Derek Lawrence of Entertainment Weekly wrote, "'The Final Country' will go down as one of season 3's stronger episodes, ending with a mysterious conclusion, but it will be best remembered for connecting this installment with the original series." Amy Glynn of Paste gave the episode an 8.4 out of 10 and wrote, "Time is melting a bit. Transitions among 1980, 1990 and 2015 are getting more abrupt and fluid."

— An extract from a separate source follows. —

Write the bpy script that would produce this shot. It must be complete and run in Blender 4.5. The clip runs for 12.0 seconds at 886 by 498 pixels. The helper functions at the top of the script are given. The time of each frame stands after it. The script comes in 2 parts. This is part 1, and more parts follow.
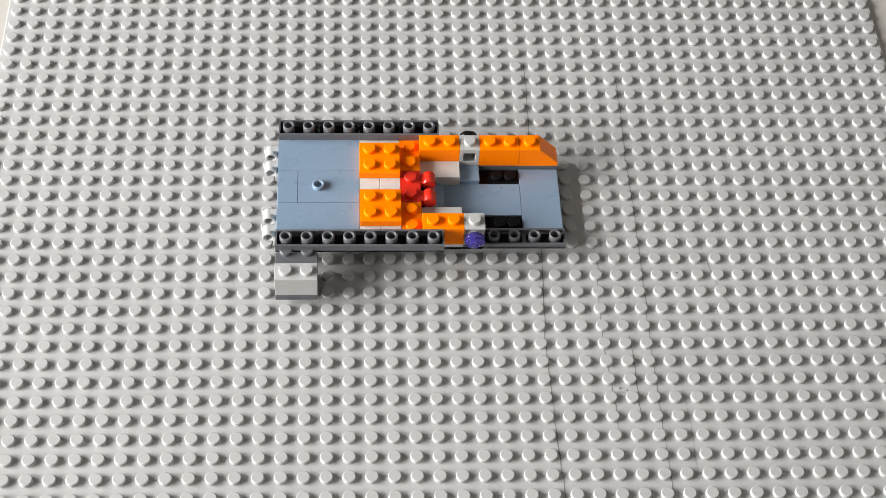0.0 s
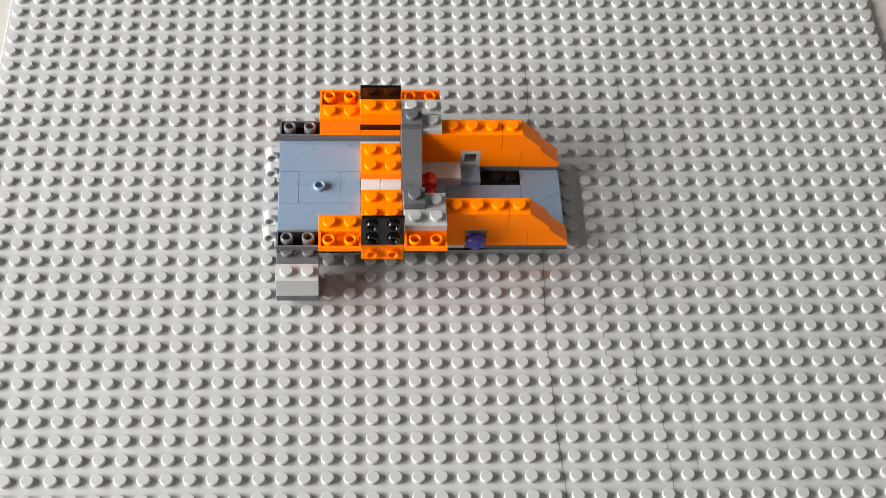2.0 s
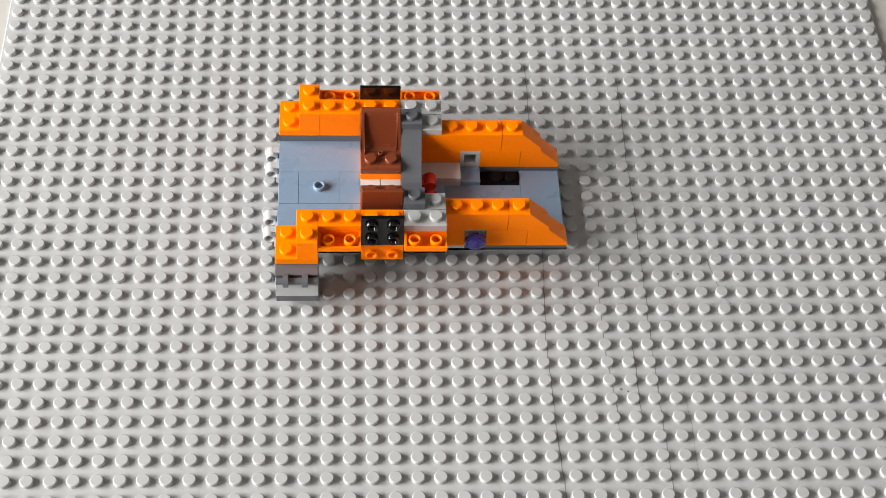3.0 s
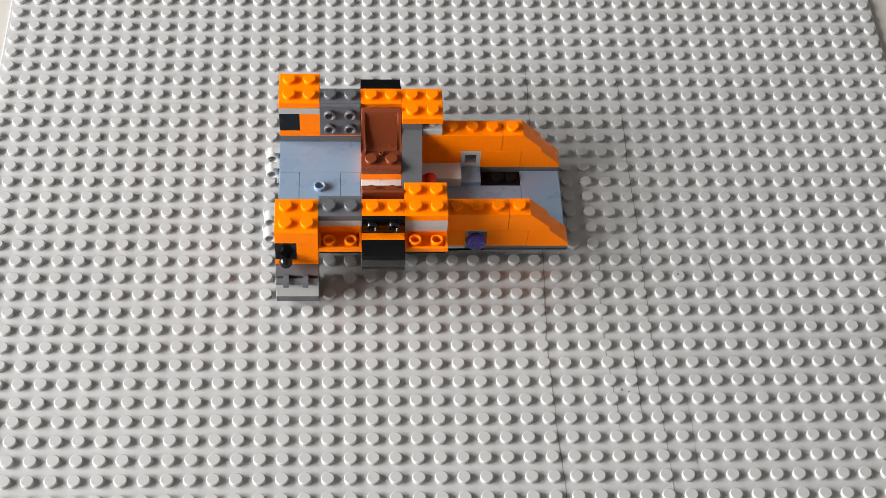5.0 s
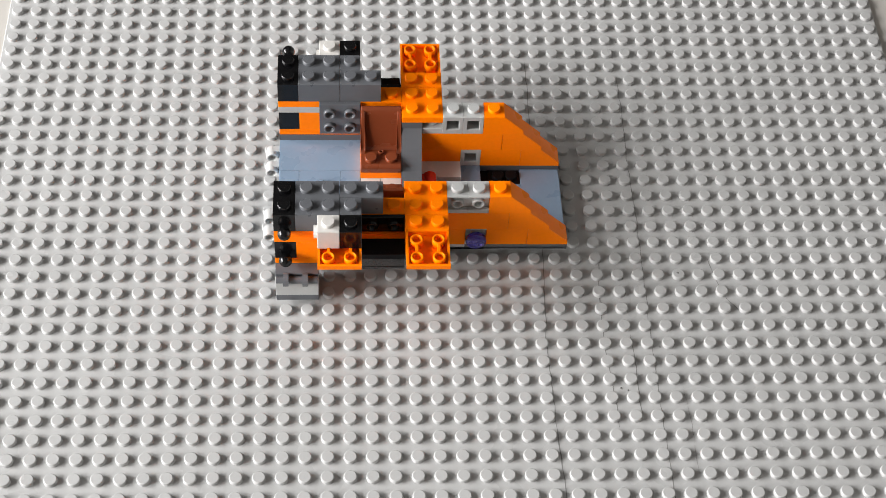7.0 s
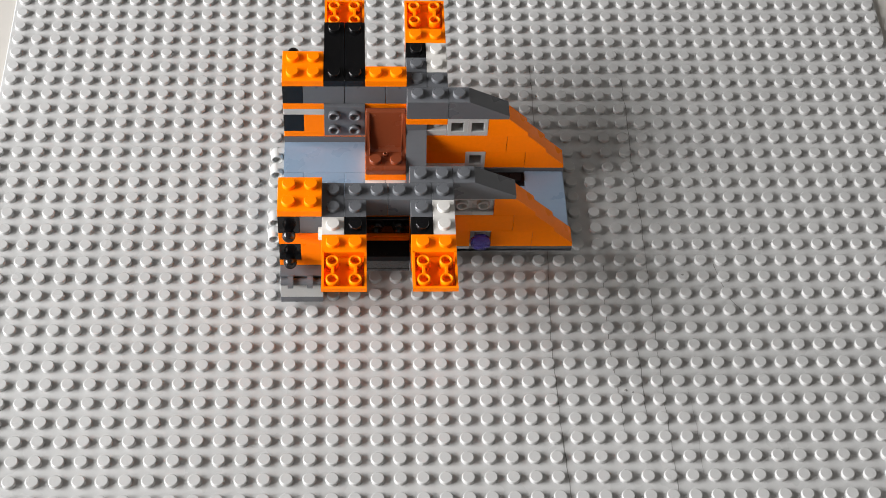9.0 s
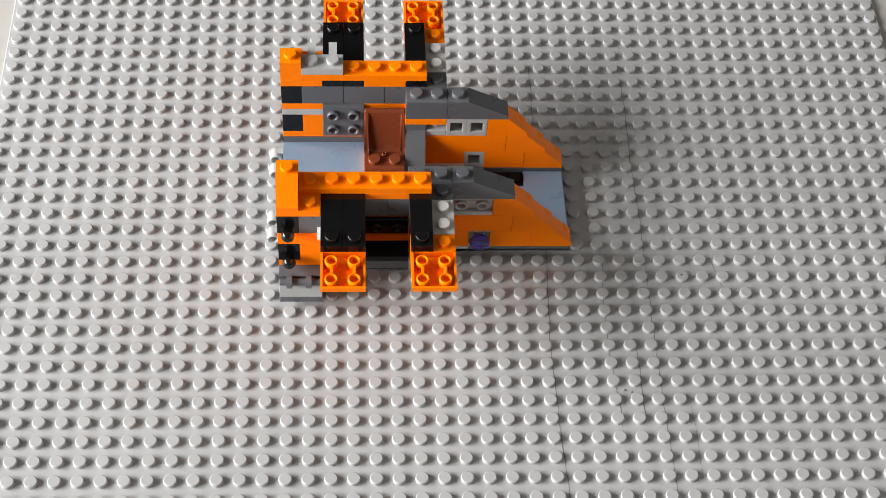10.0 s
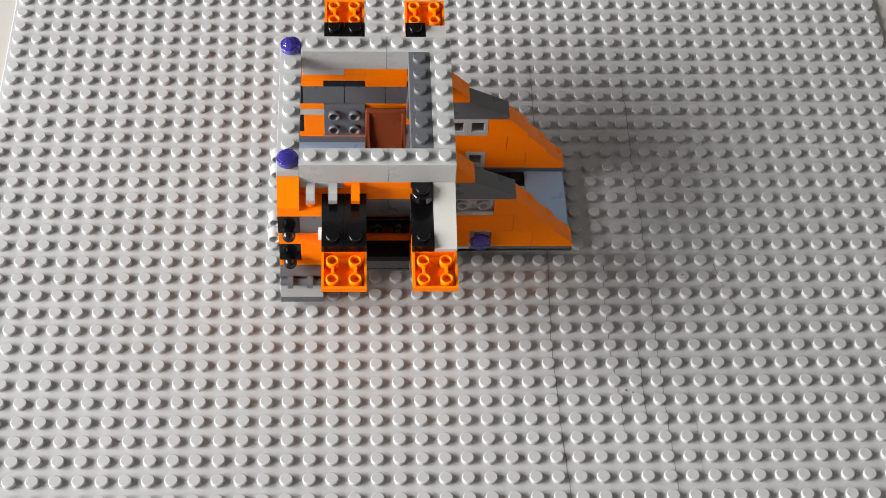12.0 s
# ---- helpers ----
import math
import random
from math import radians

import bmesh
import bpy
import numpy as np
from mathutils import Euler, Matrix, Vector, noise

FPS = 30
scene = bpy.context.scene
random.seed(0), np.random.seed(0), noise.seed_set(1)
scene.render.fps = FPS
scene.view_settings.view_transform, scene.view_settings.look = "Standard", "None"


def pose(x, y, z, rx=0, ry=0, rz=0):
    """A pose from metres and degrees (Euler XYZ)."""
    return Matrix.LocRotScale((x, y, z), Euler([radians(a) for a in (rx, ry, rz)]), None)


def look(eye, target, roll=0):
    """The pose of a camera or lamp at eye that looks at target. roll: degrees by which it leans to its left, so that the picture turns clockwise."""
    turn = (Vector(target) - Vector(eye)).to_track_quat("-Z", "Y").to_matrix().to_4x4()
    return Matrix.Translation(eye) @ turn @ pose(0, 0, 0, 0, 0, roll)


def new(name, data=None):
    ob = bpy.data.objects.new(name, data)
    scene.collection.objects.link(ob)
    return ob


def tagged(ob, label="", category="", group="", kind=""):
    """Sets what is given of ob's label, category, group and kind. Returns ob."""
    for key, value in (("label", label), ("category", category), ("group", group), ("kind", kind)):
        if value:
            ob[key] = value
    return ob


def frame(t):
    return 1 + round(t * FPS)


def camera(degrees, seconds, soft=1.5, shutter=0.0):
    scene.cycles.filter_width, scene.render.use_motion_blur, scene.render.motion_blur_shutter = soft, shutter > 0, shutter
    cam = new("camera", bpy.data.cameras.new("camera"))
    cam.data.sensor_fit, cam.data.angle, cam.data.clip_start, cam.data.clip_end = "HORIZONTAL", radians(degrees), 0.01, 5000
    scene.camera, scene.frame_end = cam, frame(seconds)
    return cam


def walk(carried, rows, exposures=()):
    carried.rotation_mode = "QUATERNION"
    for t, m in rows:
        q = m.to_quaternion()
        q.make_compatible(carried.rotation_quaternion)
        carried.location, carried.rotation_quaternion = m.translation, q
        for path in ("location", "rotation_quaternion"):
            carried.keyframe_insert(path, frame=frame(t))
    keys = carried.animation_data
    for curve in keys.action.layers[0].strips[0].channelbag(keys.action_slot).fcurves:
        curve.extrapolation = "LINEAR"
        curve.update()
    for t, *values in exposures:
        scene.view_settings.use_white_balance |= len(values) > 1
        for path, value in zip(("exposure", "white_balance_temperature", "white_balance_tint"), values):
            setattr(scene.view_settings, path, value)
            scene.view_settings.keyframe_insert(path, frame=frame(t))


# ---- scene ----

Keith Phipps of Vulture gave the episode a 4 star rating out of 5 and wrote, "We know Wayne makes it. He's alive, if not well, in 2015 after all. But whatever happens over the course of the meeting solves nothing, leading only to another decade and a half of unanswered questions and an unshakable feeling of never being satisfied." Tony Sokol of Den of Geek gave the episode a perfect 5 star rating out of 5 and wrote, "In the 2015 timeline, Wayne mentions to Roland that he stopped pursuing the case because of a deal he made with Amelia. He says it so casually, you might not even think it that important. But like so many of the clues in True Detective, it is hidden in a very shallow grave." Scott Tobias of The New York Times wrote, "There are more mundane reasons that people continue to live in towns and neighborhoods like this after those communities have collapsed. But home is home, even when staying feels like tending a graveyard."